A Point of View by Paul Montesino

Trading tobacco for… hamburgers?
A Point of View © 1996
By Paul V. Montesino. PhD, MBA, CSP.

Recently, the Stop and Shop supermarket chain announced that, as of August 31st, they would stop selling cigarettes. I was surprised. I’d never noticed any cigarettes sold in the years I’ve been buying groceries at that outlet. Of course, it helped that I am not a smoker and couldn’t see any tobacco on display if it hit me or if it was lacking.

I suppose years ago, I’d have noticed. The woman who helped my mother during my childhood years in Cuba was a heavy smoker, and growing up meant learning from her how to smoke as soon as I reached maturity. I guess the term maturity loses its meaning when one makes that decision.

In Cuba, tobacco growing was and is as popular as sugar cane. My grandfather planted tobacco on his farm and sold it to makers of the famous “Macanudos.” My father was a senior marketing executive of a well-known tobacco company called Villamil Santaya and Company, where they manufactured the famous “Royal” cigarettes that imitated American brands with cork nozzles that were supposed to protect the lips but did little to protect the lungs. I remember when I helped my father design polls intended to interpret smokers’ attitudes towards the “Royal” brand.

It wasn’t until my late twenties, after I watched my mother dying of ovarian cancer and the CDC warning about the health risks of smoking, that I questioned my practice and decided to stop. That habitual behavior included getting out under rain or snow and walking several blocks to a drug store at any time of day or night to replenish the nicotine supply demanded by my brain. But notice what made me do it: nicotine, not the devil. If you could drink nicotine instead of inhaling it, you would die of nicotine poisoning instantly. But smoking is no different, it’s only a slower death.
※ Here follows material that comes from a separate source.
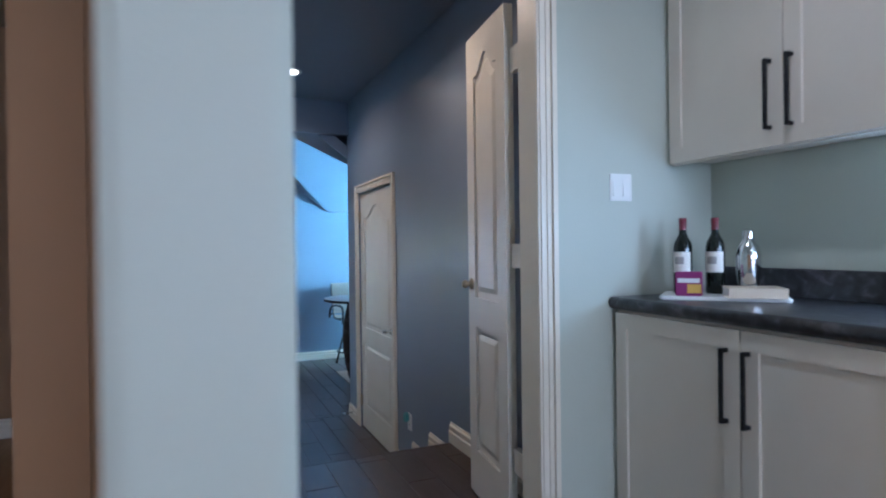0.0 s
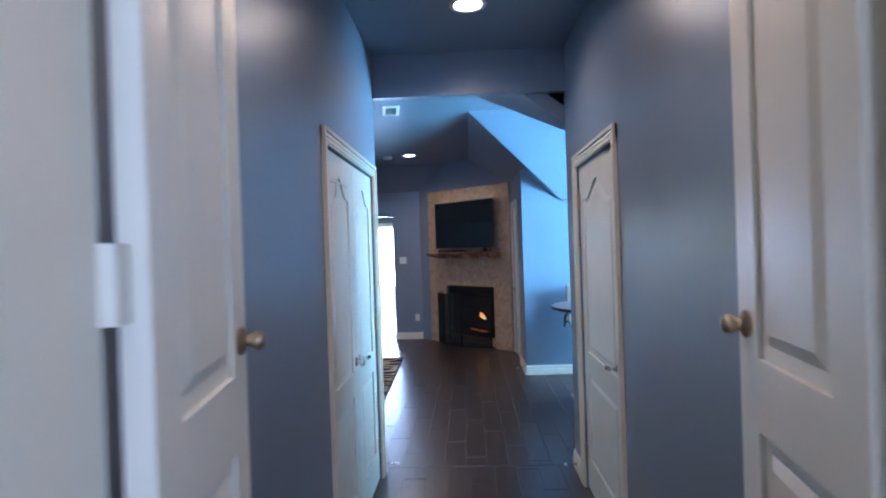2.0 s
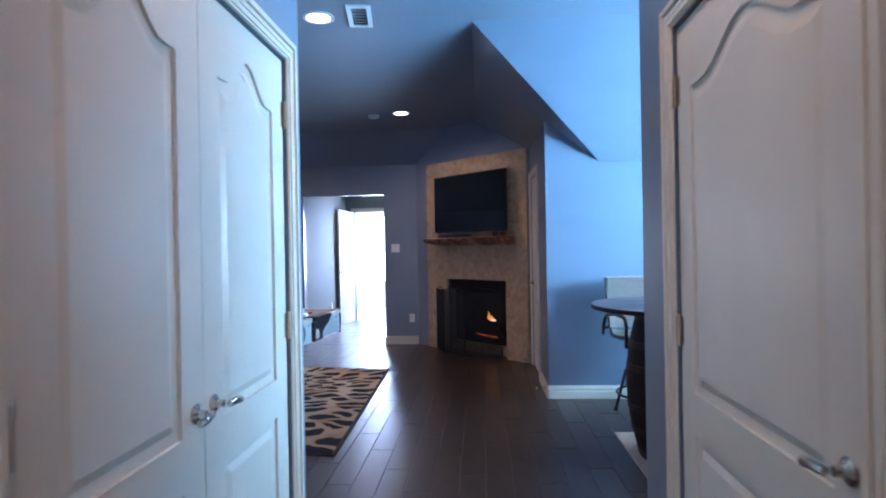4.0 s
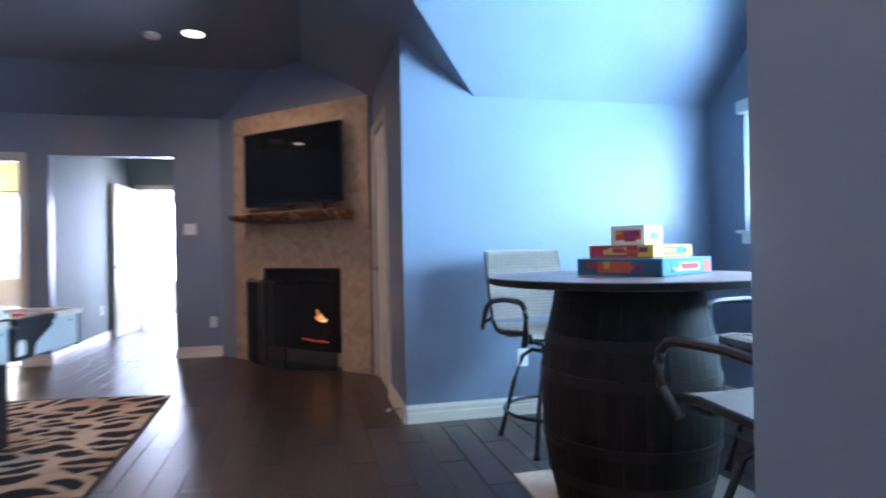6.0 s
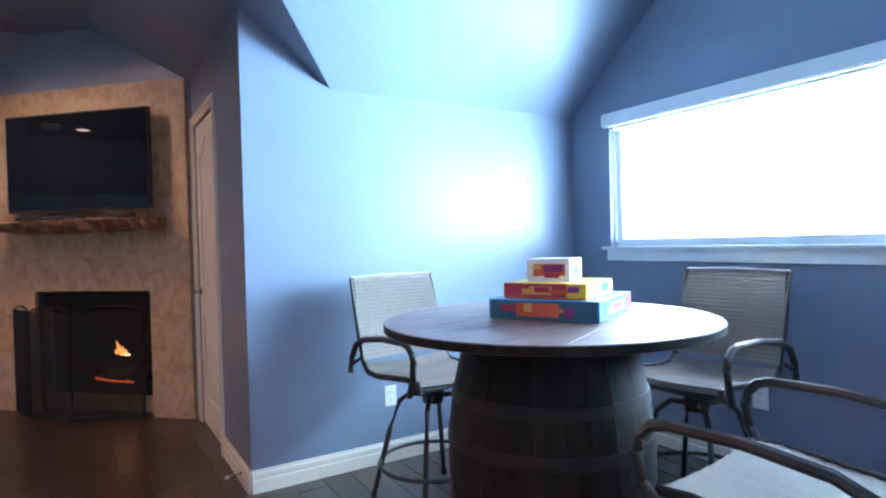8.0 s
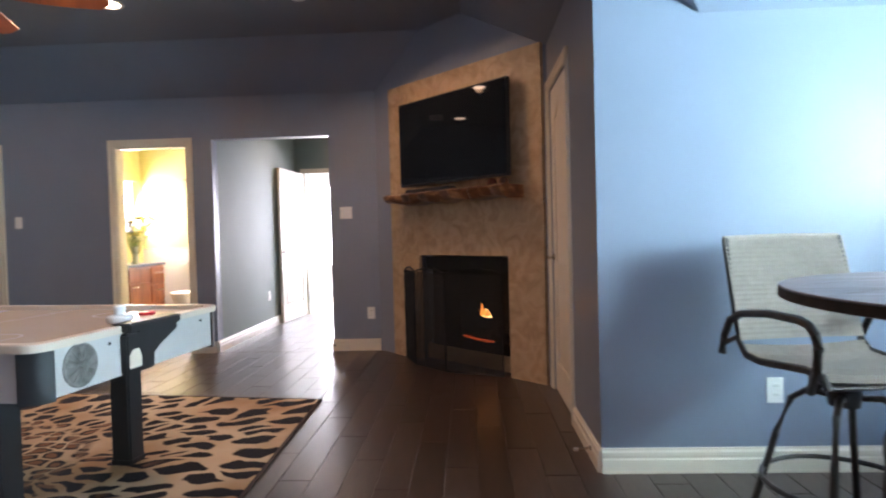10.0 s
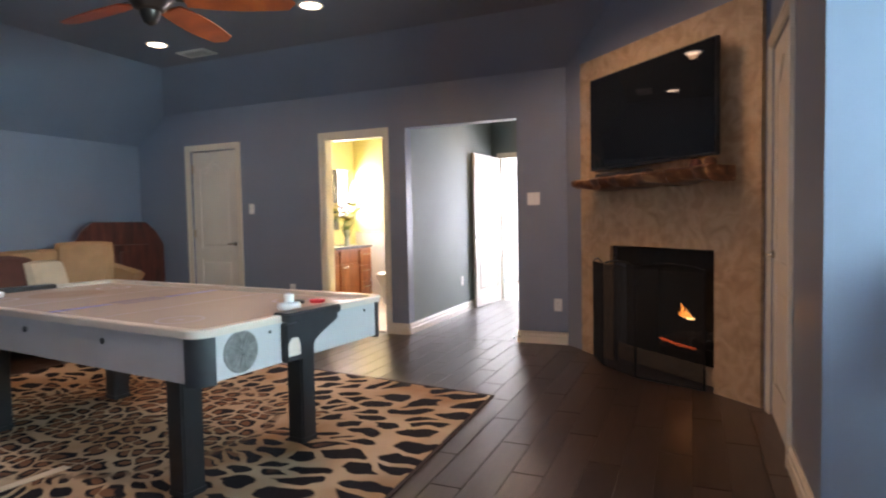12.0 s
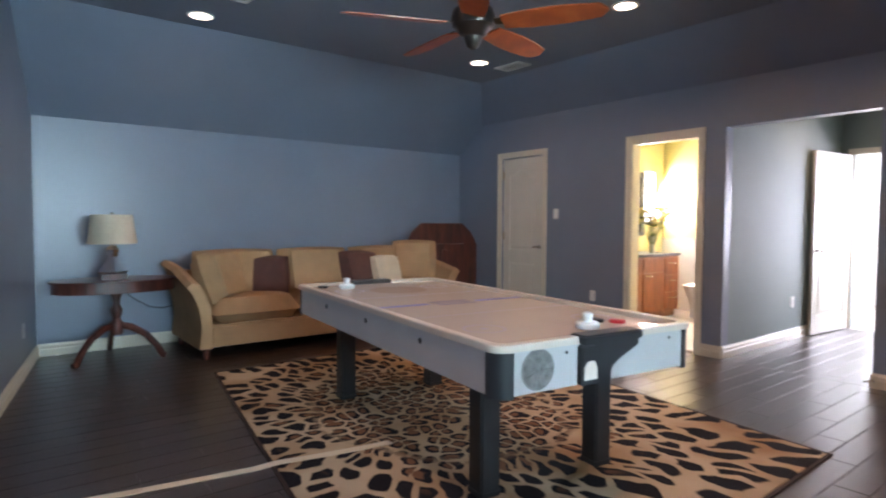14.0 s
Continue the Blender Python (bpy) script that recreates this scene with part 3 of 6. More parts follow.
baseboard((HR, 3.43), (HR, 3.745), (-1, 0), z=R)
baseboard((HR, 3.11), (HR, 3.43), (-1, 0), z=2 * R)
baseboard((HR, 2.0), (HR, 3.11), (-1, 0), z=UF)
baseboard((HL, 3.745), (HL, 3.88), (1, 0))
baseboard((HL, 3.43), (HL, 3.745), (1, 0), z=R)
baseboard((HL, 3.11), (HL, 3.43), (1, 0), z=2 * R)
baseboard((HL, 2.0), (HL, 3.11), (1, 0), z=UF)
baseboard((HL, 5.33), (HL, 5.41), (1, 0))
baseboard((1.37, BY), (1.62, BY), (0, -1), z=UF)
baseboard((0.262, 0.51), (0.262, BY), (1, 0), z=UF)
baseboard((HL - 0.12, 4.30), (-1.6, 4.30), (0, -1), z=UF)

# ---- doors ----
def arch_door(name, m, w, h, label, mir=1, lever=True, hinges=True, t=0.036, knob_z=0.92, knob_side=1, hinge_side=-1):
    """A two-panel door with an arched upper panel. Local: hinge edge at x 0, width to mir*w, face in the xz plane."""
    d = thing(name, label, "door", m)
    d["kind"] = "structure"
    st, r1, r2, r3 = min(0.11, w * 0.2), 0.20, 0.13, 0.11
    zm = h * 0.40
    bm = bmesh.new()

    def bx(x0, x1, y0, y1, z0, z1):
        x0, x1 = sorted((mir * x0, mir * x1))
        add_box(bm, x0, x1, y0, y1, z0, z1)
    bx(0, st, -t / 2, t / 2, 0, h)
    bx(w - st, w, -t / 2, t / 2, 0, h)
    bx(st, w - st, -t / 2, t / 2, 0, r1)
    bx(st, w - st, -t / 2, t / 2, zm - r2 / 2, zm + r2 / 2)
    n = 12
    pw = w - 2 * st
    rise = min(0.10, pw * 0.28)
    crown = [(st + pw * i / n, h - r3 - rise + rise * (0.5 - 0.5 * math.cos(2 * math.pi * min(max((i / n - 0.12) / 0.76, 0), 1)))) for i in range(n + 1)]
    for (xa, za), (xb, zb) in zip(crown, crown[1:]):
        lo = [bm.verts.new((mir * x, y, z)) for x, y, z in ((xa, -t / 2, za), (xb, -t / 2, zb), (xb, -t / 2, h), (xa, -t / 2, h))]
        hi = [bm.verts.new((v.co.x, t / 2, v.co.z)) for v in lo]
        bm.faces.new(lo)
        bm.faces.new(hi[::-1])
        for i in (0, 2):
            bm.faces.new((lo[i], hi[i], hi[(i + 1) % 4], lo[(i + 1) % 4]))
    bmesh.ops.remove_doubles(bm, verts=bm.verts, dist=1e-5)
    part("frame", bm, M_DOOR, d)
    core = bmesh.new()
    bxs = (mir * (st - 0.004), mir * (w - st + 0.004))
    add_box(core, min(bxs), max(bxs), -0.008, 0.008, r1 - 0.004, h - 0.05)
    part("core_board", core, M_DOOR, d)
    g = 0.028
    for side in (-1, 1):
        for z0, z1, top in ((r1 + g, zm - r2 / 2 - g, 0), (zm + r2 / 2 + g, h - r3 - rise - g, 1)):
            pm = bmesh.new()
            outl = [(st + g, z0), (w - st - g, z0)]
            if top:
                outl += [(x if st + g < x < w - st - g else min(max(x, st + g), w - st - g), z - g) for x, z in crown[::-1]]
            else:
                outl += [(w - st - g, z1), (st + g, z1)]
            cx = sum(o[0] for o in outl) / len(outl)
            cz = (z0 + z1) / 2
            a = [pm.verts.new((mir * x, side * 0.008, z)) for x, z in outl]
            b = [pm.verts.new((mir * (x + math.copysign(0.022, cx - x)), side * 0.0155, z + math.copysign(0.022, cz - z))) for x, z in outl]
            for i in range(len(outl)):
                j = (i + 1) % len(outl)
                pm.faces.new((a[i], a[j], b[j], b[i]))
            pm.faces.new(b)
            part("panel", pm, M_DOOR, d)
    if knob_side:
        kx = mir * (w - (0.048 if w < 0.65 else 0.06))
        for side in (-1, 1):
            if lever == "inner" and side != knob_side:
                continue
            hm = bmesh.new()
            rot = Matrix.Translation((kx, side * t / 2, knob_z)) @ Matrix.Rotation(radians(-90 * side), 4, 'X')
            lathe(hm, [(0.025, 0), (0.026, 0.005), (0.021, 0.009), (0.011, 0.014), (0.010, 0.030)], 18, rot)
            if lever is True:
                tube(hm, [(kx, side * (t / 2 + 0.045), knob_z), (kx - mir * 0.03, side * (t / 2 + 0.052), knob_z + 0.002), (kx - mir * 0.05, side * (t / 2 + 0.052), knob_z - 0.002), (kx - mir * 0.068, side * (t / 2 + 0.046), knob_z - 0.006)], 0.009, 8, 1.2)
            else:
                lathe(hm, [(0.009, 0.018), (0.014, 0.023), (0.018, 0.031), (0.017, 0.039), (0.012, 0.045), (0.004, 0.047)], 18, rot)
            part("door_handle", hm, M_CHROME if lever is True else M_BRASS, d, "satin metal handle", True)
    if hinges:
        for z in (0.22, h * 0.52, h - 0.20):
            km = bmesh.new()
            lathe(km, [(0.006, -0.052), (0.009, -0.047), (0.009, 0.047), (0.006, 0.052)], 12, Matrix.Translation((mir * 0.003, hinge_side * (t / 2 + 0.009), z)))
            add_box(km, *sorted((mir * 0.003, mir * 0.022)), *sorted((hinge_side * (t / 2 - 0.002), hinge_side * (t / 2 + 0.0025))), z - 0.045, z + 0.045)
            part("hinge", km, M_BRASS, d)
    return d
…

But returning to my decision to quit, it had to be cold turkey, and slowly, it wouldn’t work. I could have done it over fifty years ago, and so could you today. It was rough going for a while. Once you stop, the moments when you miss your old habit may reappear unexpectedly from any angle of your life. While taking a shower, having a drink with your friends, driving to work, in the middle of a theatre play, even as soon as you wake up. All you must do when the habit’s head shows up is to say to yourself, “Oh, I can smoke next time, not now” over and over. The following times will continue to become smaller and smaller until they are no longer.

You can then go to the supermarket and ignore the meaningless tobacco displays to you now or ever. Head to the meat section instead and look for healthy ground hamburgers. Oh, did I say hamburgers? Have I told you all I know about hamburgers?

And that is my Point of View Today. So long.